— start of Extracted data —

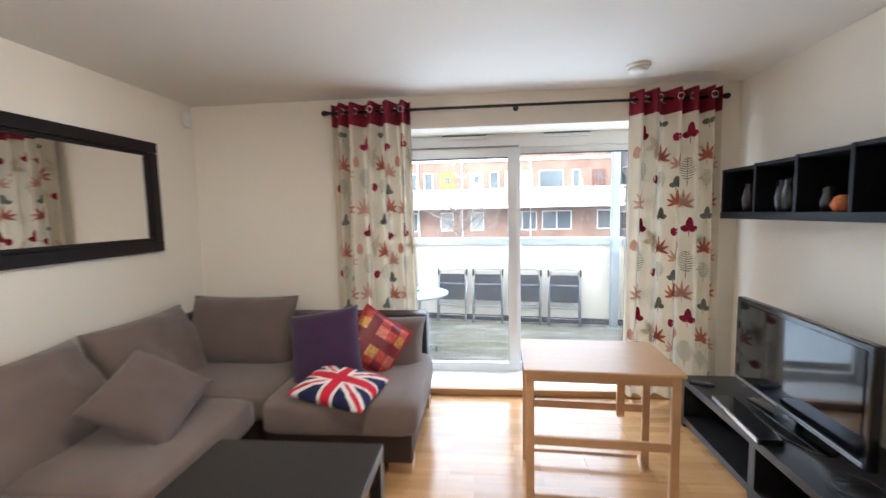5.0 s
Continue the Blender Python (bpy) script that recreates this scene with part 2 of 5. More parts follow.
M = {
    "wall": mat("cream_wall_paint", (0.79, 0.73, 0.63), 0.75, vary=0.025, scale=1.2, fine=220, bump=0.06),
    "ceiling": mat("ceiling_paint", (0.80, 0.77, 0.71), 0.85, vary=0.03, scale=0.9, fine=200, bump=0.05),
    "white": mat("white_gloss_paint", (0.80, 0.79, 0.76), 0.35, vary=0.03, scale=3, bump=0.03),
    "upvc": mat("white_upvc", (0.80, 0.81, 0.82), 0.3, vary=0.02, scale=3, bump=0.0),
    "door": mat("door_paint", (0.74, 0.66, 0.60), 0.45, vary=0.025, scale=1.5, fine=150, bump=0.05),
    "floor": strip_wood("oak_laminate", ((0.42, 0.22, 0.085), (0.60, 0.345, 0.15)), 0.18),
    "gap": mat("floor_gap", (0.2, 0.1, 0.04), 0.8),
    "worktop": mat("brown_grey_laminate", (0.105, 0.078, 0.062), 0.3, vary=0.14, scale=30, fine=500, bump=0.04),
    "cream_unit": mat("cream_cabinet", (0.72, 0.64, 0.50), 0.4, vary=0.03, bump=0.02),
    "bulkhead": mat("dark_mahogany_panel", (0.085, 0.028, 0.022), 0.35, vary=0.15, stretch=(1, 8, 1)),
    "steel": mat("brushed_steel", (0.62, 0.60, 0.57), 0.28, 1.0, vary=0.06, scale=4, fine=200, bump=0.03),
    "chrome": mat("chrome", (0.75, 0.75, 0.75), 0.1, 1.0, vary=0.03, bump=0.0),
    "iron": mat("black_cast_iron", (0.015, 0.015, 0.016), 0.45, vary=0.2, bump=0.2),
    "black": mat("black_brown_veneer", (0.008, 0.008, 0.011), 0.5, spec=0.18, vary=0.25, scale=4, fine=60, bump=0.08, stretch=(1, 1, 6)),
    "black2": mat("black_stained_board", (0.02, 0.018, 0.018), 0.32, vary=0.2, scale=5, bump=0.05),
    "red": mat("red_lacquer", (0.62, 0.014, 0.016), 0.25, vary=0.05, scale=3, bump=0.02, coat=0.3),
    "taupe": mat("taupe_weave", (0.155, 0.112, 0.092), 0.95, vary=0.16, scale=7, fine=400, bump=0.5, sheen=0.25),
    "taupe_dark": mat("mushroom_weave", (0.125, 0.088, 0.075), 0.95, vary=0.14, scale=7, fine=400, bump=0.5, sheen=0.2),
    "leather": mat("dark_brown_leather", (0.028, 0.017, 0.014), 0.5, vary=0.25, scale=12, fine=260, bump=0.35),
    "purple": mat("purple_cotton", (0.035, 0.012, 0.045), 0.9, vary=0.15, fine=350, bump=0.4, sheen=0.15),
    "sequin": mat("red_orange_sequin", (0.45, 0.06, 0.04), 0.35, 0.35, vary=0.7, scale=45, fine=120, bump=0.6),
    "gold": mat("gold_sequin", (0.50, 0.26, 0.07), 0.35, 0.4, vary=0.6, scale=50, fine=140, bump=0.6),
    "sequin_pale": mat("rose_sequin", (0.55, 0.17, 0.12), 0.35, 0.3, vary=0.5, scale=50, fine=140, bump=0.6),
    "sequin_edge": mat("crimson_trim", (0.5, 0.01, 0.03), 0.7),
    "navy": mat("flag_navy", (0.008, 0.012, 0.05), 0.9, vary=0.15, fine=300, bump=0.3),
    "flag_white": mat("flag_white", (0.75, 0.72, 0.68), 0.9, vary=0.06, fine=300, bump=0.3),
    "flag_red": mat("flag_red", (0.55, 0.01, 0.03), 0.9, vary=0.1, fine=300, bump=0.3),
    "beech": mat("beech_wood", (0.50, 0.30, 0.15), 0.38, vary=0.12, scale=3, fine=40, bump=0.08, stretch=(1, 9, 9)),
    "oak_table": mat("oiled_oak", (0.27, 0.115, 0.042), 0.27, vary=0.3, scale=3, fine=30, bump=0.1, stretch=(9, 1, 9)),
    "oak_leg": mat("oak_leg", (0.22, 0.10, 0.045), 0.35, vary=0.3, scale=3, fine=30, bump=0.1, stretch=(9, 9, 1)),
    "velvet": mat("burgundy_velvet", (0.07, 0.003, 0.012), 0.85, vary=0.4, scale=9, fine=120, bump=0.25, sheen=0.1),
    "cream_leather": mat("cream_leatherette", (0.62, 0.47, 0.30), 0.5, vary=0.08, fine=200, bump=0.15),
    "dark_leg": mat("dark_wood_leg", (0.07, 0.022, 0.012), 0.35, vary=0.2, bump=0.05),
    "mat_blue": mat("pale_blue_placemat", (0.42, 0.50, 0.60), 0.55, vary=0.05, fine=300, bump=0.2),
    "tan": mat("tan_vinyl", (0.60, 0.37, 0.15), 0.4, vary=0.06, bump=0.08),
    "cloth": mat("cream_curtain_cotton", (0.70, 0.63, 0.50), 0.9, vary=0.05, scale=5, fine=500, bump=0.25, trans=0.14),
    "band": mat("burgundy_curtain_band", (0.22, 0.007, 0.028), 0.8, vary=0.1, fine=400, bump=0.2),
    "p_crimson": mat("crimson_print", (0.30, 0.008, 0.04), 0.9, vary=0.08, bump=0, trans=0.2),
    "p_coral": mat("coral_print", (0.50, 0.15, 0.10), 0.9, vary=0.15, scale=60, bump=0, trans=0.25),
    "p_salmon": mat("salmon_print", (0.60, 0.33, 0.25), 0.9, vary=0.12, scale=60, bump=0, trans=0.3),
    "p_green": mat("grey_green_print", (0.17, 0.175, 0.14), 0.9, vary=0.15, bump=0, trans=0.2),
    "p_beige": mat("beige_print", (0.58, 0.51, 0.37), 0.9, vary=0.1, bump=0, trans=0.3),
    "p_dark": mat("dark_line_print", (0.05, 0.04, 0.045), 0.9, bump=0),
    "pole": mat("dark_bronze_pole", (0.03, 0.022, 0.02), 0.4, 0.6, vary=0.1, bump=0.02),
    "mirror": mat("mirror_silver", (0.9, 0.9, 0.89), 0.015, 1.0, vary=0.0, bump=0.0),
    "frame": mat("espresso_wood_frame", (0.012, 0.008, 0.008), 0.5, spec=0.25, vary=0.25, scale=5, bump=0.06),
    # the faint translucent share stands in for glare over the view
    "glass": glass_mat("window_glass", haze=0.009, veil=True),
    "table_glass": glass_mat("frosted_glass", (0.72, 0.82, 0.82), 0.45, 0.12),
    "clear": glass_mat("clear_glass", (0.9, 0.92, 0.9)),
    "bulb": glow("lit_bulb", (1.0, 0.8, 0.5), 26),
    "plastic": mat("white_plastic", (0.75, 0.73, 0.68), 0.4, vary=0.03, bump=0),
    "screen": mat("tv_screen", (0.006, 0.006, 0.008), 0.06, vary=0.1, bump=0, spec=0.6),
    "gloss_black": mat("piano_black", (0.008, 0.008, 0.009), 0.12, vary=0.1, bump=0),
    "render": mat("cream_render", (0.76, 0.70, 0.60), 0.9, vary=0.12, scale=1.6, fine=120, bump=0.3),
    "coping": mat("grey_metal_coping", (0.48, 0.52, 0.56), 0.4, 0.3, vary=0.1, scale=3, bump=0.05),
    "galv": mat("galvanised_steel", (0.36, 0.41, 0.46), 0.45, 0.4, vary=0.14, scale=8, bump=0.08),
    "deck": weathered_deck(),
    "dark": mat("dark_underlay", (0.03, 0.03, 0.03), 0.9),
    "mesh": mat("black_textilene", (0.022, 0.022, 0.026), 0.7, vary=0.2, fine=500, bump=0.4),
    "alu": mat("grey_tube", (0.33, 0.34, 0.36), 0.35, 0.7, vary=0.08, bump=0.02),
    "teal": mat("teal_glass_dish", (0.10, 0.35, 0.27), 0.12, vary=0.2, bump=0.05),
    "brick": brick_mat("red_brick", (0.33, 0.15, 0.085), (0.24, 0.105, 0.06), (0.36, 0.29, 0.23)),
    "pbrick": brick_mat("maroon_brick", (0.075, 0.026, 0.026), (0.055, 0.02, 0.022), (0.075, 0.05, 0.05)),
    "stone": mat("white_band", (0.72, 0.72, 0.70), 0.7, vary=0.1, scale=2),
    # grey of the stair link, and of the tower's light-catching side
    "grey_render": mat("grey_wall_and_lit_side", (0.36, 0.35, 0.36), 0.85, vary=0.1, scale=1),
    "pane": mat("reflective_pane", (0.10, 0.12, 0.13), 0.06, vary=0.5, scale=0.9, bump=0, spec=0.8),
    "net": mat("net_curtain", (0.38, 0.39, 0.38), 0.9, vary=0.15, scale=3, stretch=(6, 1, 0.3)),
    "odoor": mat("orange_door", (0.60, 0.20, 0.035), 0.5, vary=0.1),
    "bdoor": mat("brown_door", (0.16, 0.06, 0.035), 0.6, vary=0.1),
    "rail": mat("balcony_rail_panel", (0.55, 0.38, 0.31), 0.7, vary=0.1),
    "bark": mat("grey_bark", (0.18, 0.14, 0.115), 0.9, vary=0.3, scale=9, bump=0.5),
    "ground": mat("asphalt_ground", (0.07, 0.07, 0.065), 0.9, vary=0.3, scale=0.6),
    "lime": mat("lime_green_plastic", (0.33, 0.42, 0.01), 0.35, vary=0.05, bump=0),
    "paper": mat("white_paper", (0.78, 0.76, 0.74), 0.85, vary=0.04, fine=150, bump=0.12),
    "basket": mat("cream_plastic_basket", (0.66, 0.62, 0.52), 0.45, vary=0.04, bump=0),
    "tin": mat("dark_tray", (0.05, 0.045, 0.042), 0.35, vary=0.1, bump=0.02),
    "socket": mat("grey_metal_socket", (0.22, 0.2, 0.19), 0.35, 0.7, vary=0.06, bump=0),
    "blue": mat("blue_binder", (0.02, 0.075, 0.30), 0.5, vary=0.08, bump=0.03),
    "darkblue": mat("dark_blue_card", (0.02, 0.04, 0.22), 0.4, vary=0.1, bump=0),
    "darkred": mat("dark_red_binder", (0.16, 0.006, 0.012), 0.45, vary=0.08, bump=0.02),
    "greyfile": mat("grey_binder", (0.26, 0.26, 0.27), 0.5, vary=0.08, bump=0.03),
    "wicker": mat("tan_wicker", (0.28, 0.17, 0.085), 0.75, vary=0.3, fine=120, bump=0.6),
    "cable": mat("cream_cable", (0.62, 0.56, 0.36), 0.5, vary=0.05, bump=0),
    "greycable": mat("grey_cable", (0.42, 0.4, 0.36), 0.5, vary=0.1, bump=0),
    "bag_dark": mat("patterned_gift_bag", (0.03, 0.026, 0.028), 0.4, vary=0.3, scale=20, bump=0.05),
    "bag_red": mat("gift_bag_red", (0.58, 0.06, 0.045), 0.45, vary=0.15, bump=0),
    "grey_soft": mat("grey_cloth_rag", (0.25, 0.22, 0.19), 0.95, vary=0.2, fine=150, bump=0.5),
    "shade": mat("uplighter_shade", (0.70, 0.66, 0.62), 0.4, vary=0.03, bump=0),
    "yellow": mat("yellow_plastic", (0.72, 0.48, 0.02), 0.45, vary=0.1, bump=0),
    "orange": mat("orange_flower", (0.62, 0.20, 0.06), 0.8, vary=0.4, scale=40),
    "pinkfl": mat("dusty_pink_flower", (0.42, 0.16, 0.13), 0.85, vary=0.4, scale=40),
    "ceramic_dark": mat("dark_ceramic", (0.03, 0.028, 0.03), 0.25, vary=0.2, bump=0.02),
    "ceramic": mat("pale_ceramic", (0.55, 0.52, 0.47), 0.3, vary=0.1, bump=0.02),
    "wood_trim": mat("oak_threshold", (0.42, 0.24, 0.11), 0.4, vary=0.15, stretch=(1, 9, 9)),
    "smalltimber": mat("rusty_board", (0.20, 0.085, 0.05), 0.8, vary=0.4, scale=9, bump=0.3),
    "fabric_pattern": mat("red_white_towel", (0.17, 0.004, 0.01), 0.9, vary=0.3, scale=20, bump=0.3),
}


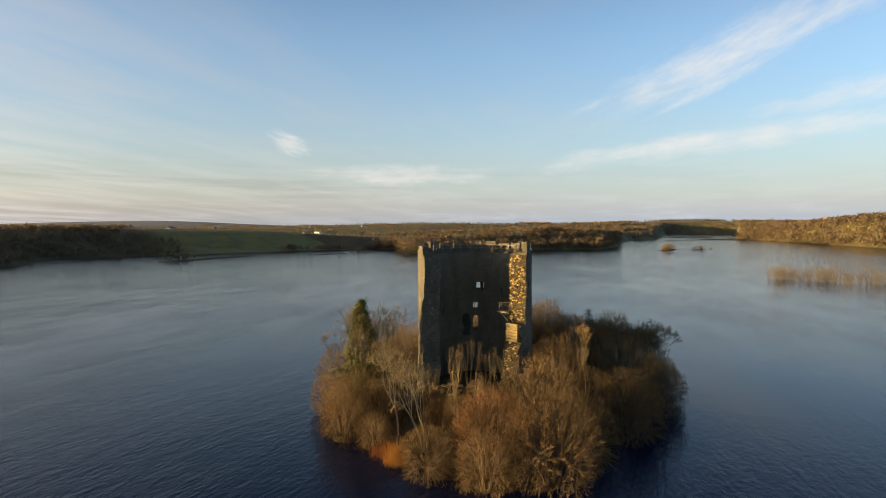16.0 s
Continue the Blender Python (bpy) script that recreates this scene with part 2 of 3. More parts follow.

— end of Extracted data —

Aim of the exercise: Look for "this" and pull out every line that has it.

Exercise output:
Continue the Blender Python (bpy) script that recreates this scene with part 2 of 5. More parts follow.
Continue the Blender Python (bpy) script that recreates this scene with part 2 of 3. More parts follow.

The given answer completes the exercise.